In case you missed it, Iron Man aren’t the only ones who premiered a new video today. Pagan Altar, who already had a new track up this week, posted a brand new video from their forthcoming album, Never Quite Dead, for the song “Dance of the Vampires.” That video is on the forum here, and I’d recommend it if you’d like to get your doom fix a little bit more when you’re done with “Ruler of Ruin” above. Right on.
Tomorrow night I’ll be in Philly to check out Earthride, C.O.C. and Clutch at the Trocadero, which I’m confident is going to be a complete blast. While I’m posting links to new videos on the forum, Mike H. shot a yet-unreleased Clutch song Wednesday night in Maine, and embedded it here. Thanks as always to him for his diligence.
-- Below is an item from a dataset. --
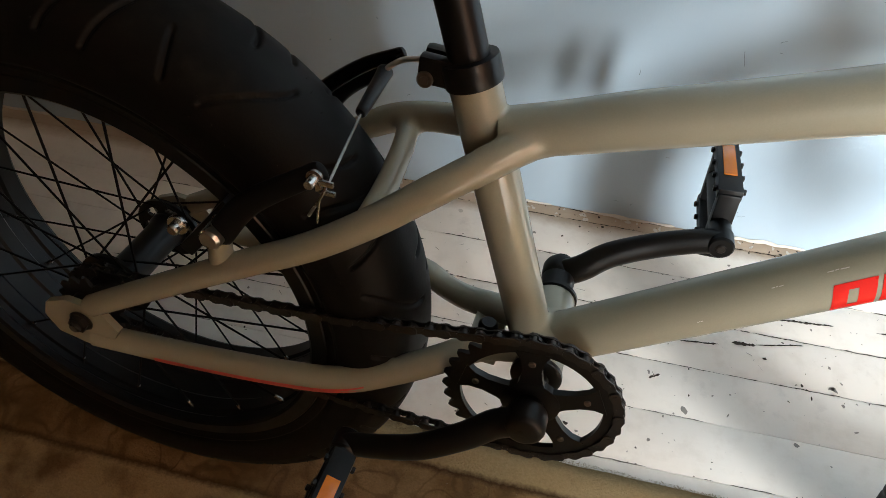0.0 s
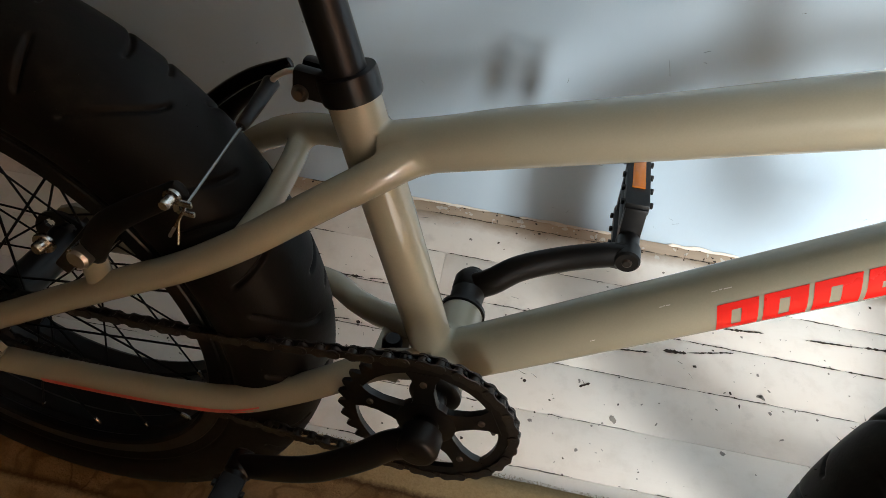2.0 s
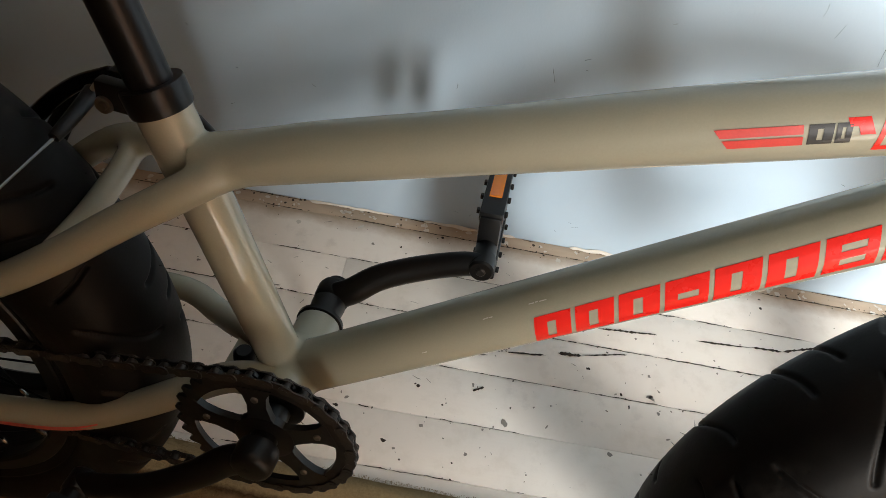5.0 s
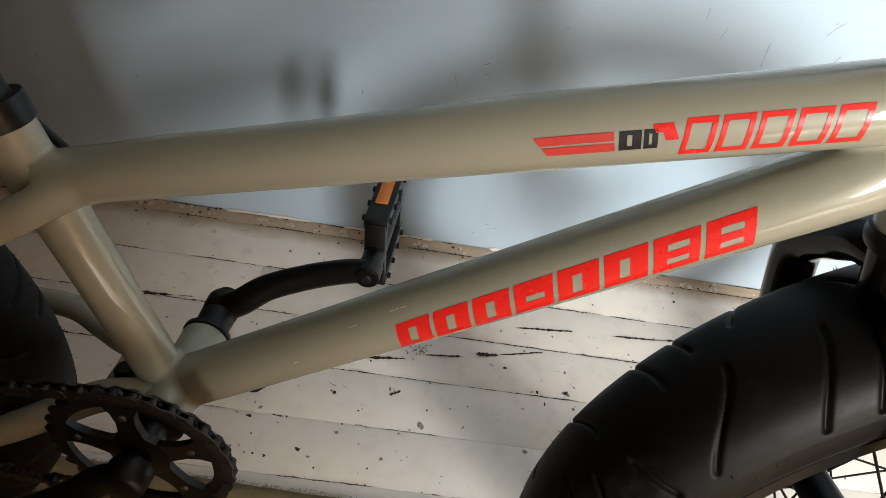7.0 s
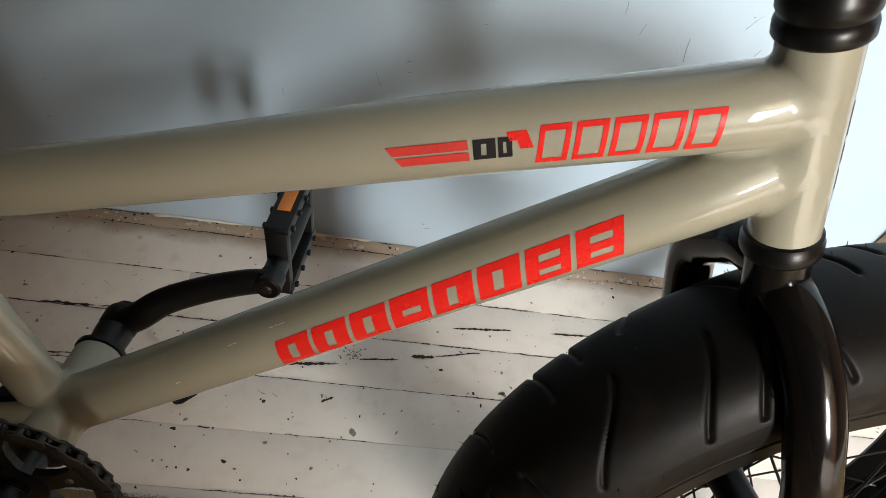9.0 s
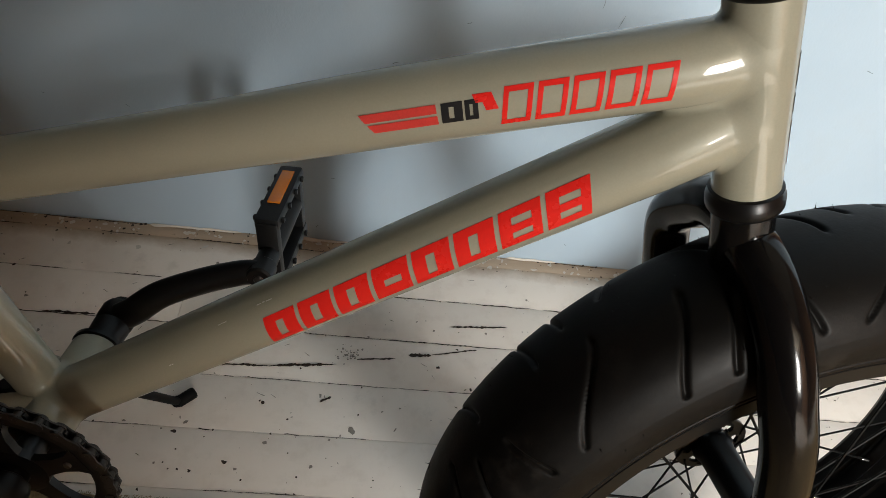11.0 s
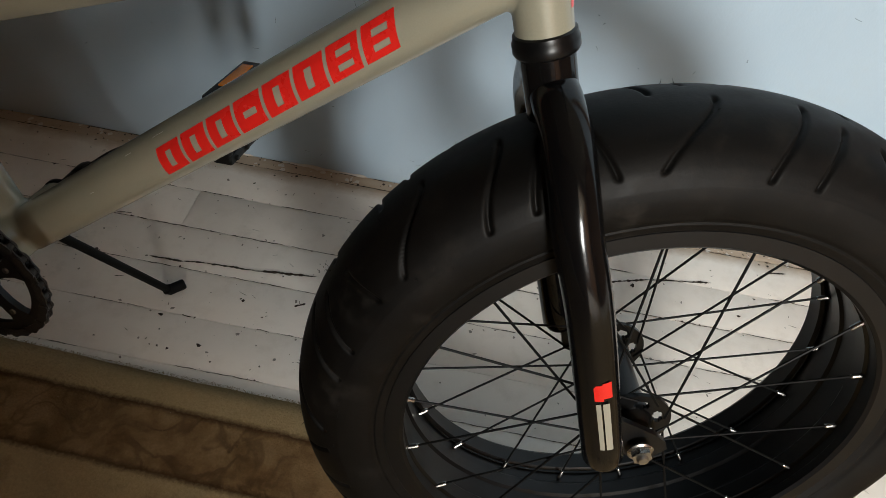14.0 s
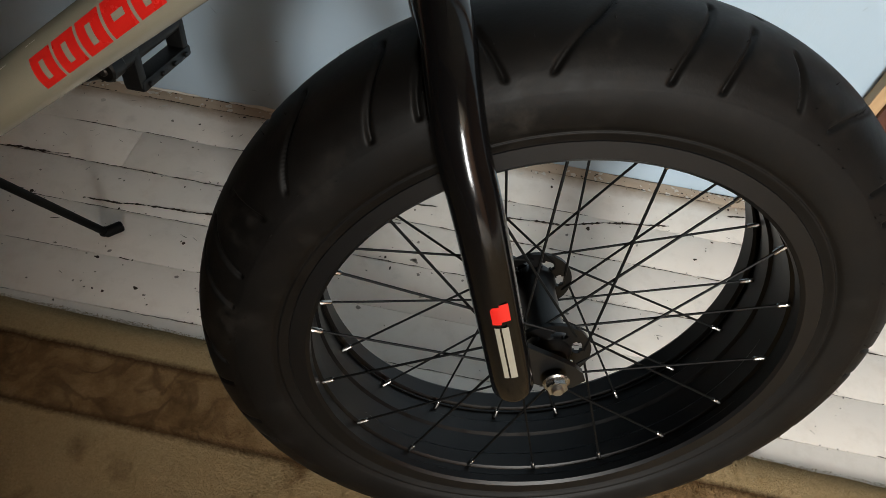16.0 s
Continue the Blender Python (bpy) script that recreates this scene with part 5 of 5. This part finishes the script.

Anyway, if you’re gonna be at the show tomorrow, I’m the fat guy with the long hair, beard and the brown messenger-type camera bag, singing along to the chorus, “The party’s over/You all got to go/The wolfman is coming out.” I imagine it’ll be the bag that most distinguishes me.
This week, aside from that probable Iron Man review, I’ll have a writeup on tomorrow’s show, as well as the new Cherry Choke album, and — if it kills me — I will get Skype to record on my laptop and hook up that Grifter interview. I’ll also have the December numbers (I have no idea how they are), and since it’ll be 2012, at some point in the week I’ll do a preview of the year to come, most likely in the spirit of last year’s two-parter of records I’ve heard and ones I haven’t yet.
And as we learned today, there will be some albums I won’t hear at all, and for that, I apologize profusely.
I wish you a safe, insanely happy and healthy New Year, wherever you are and whatever you’re doing. I hope your 2012 is overflowing with joy and personal fulfillment, large cash settlements and whatever else it is that will make you glad to be on this planet. Raise a toast to the killer records to come and we’ll see you back here Monday for more adventures in adjectival phrasing.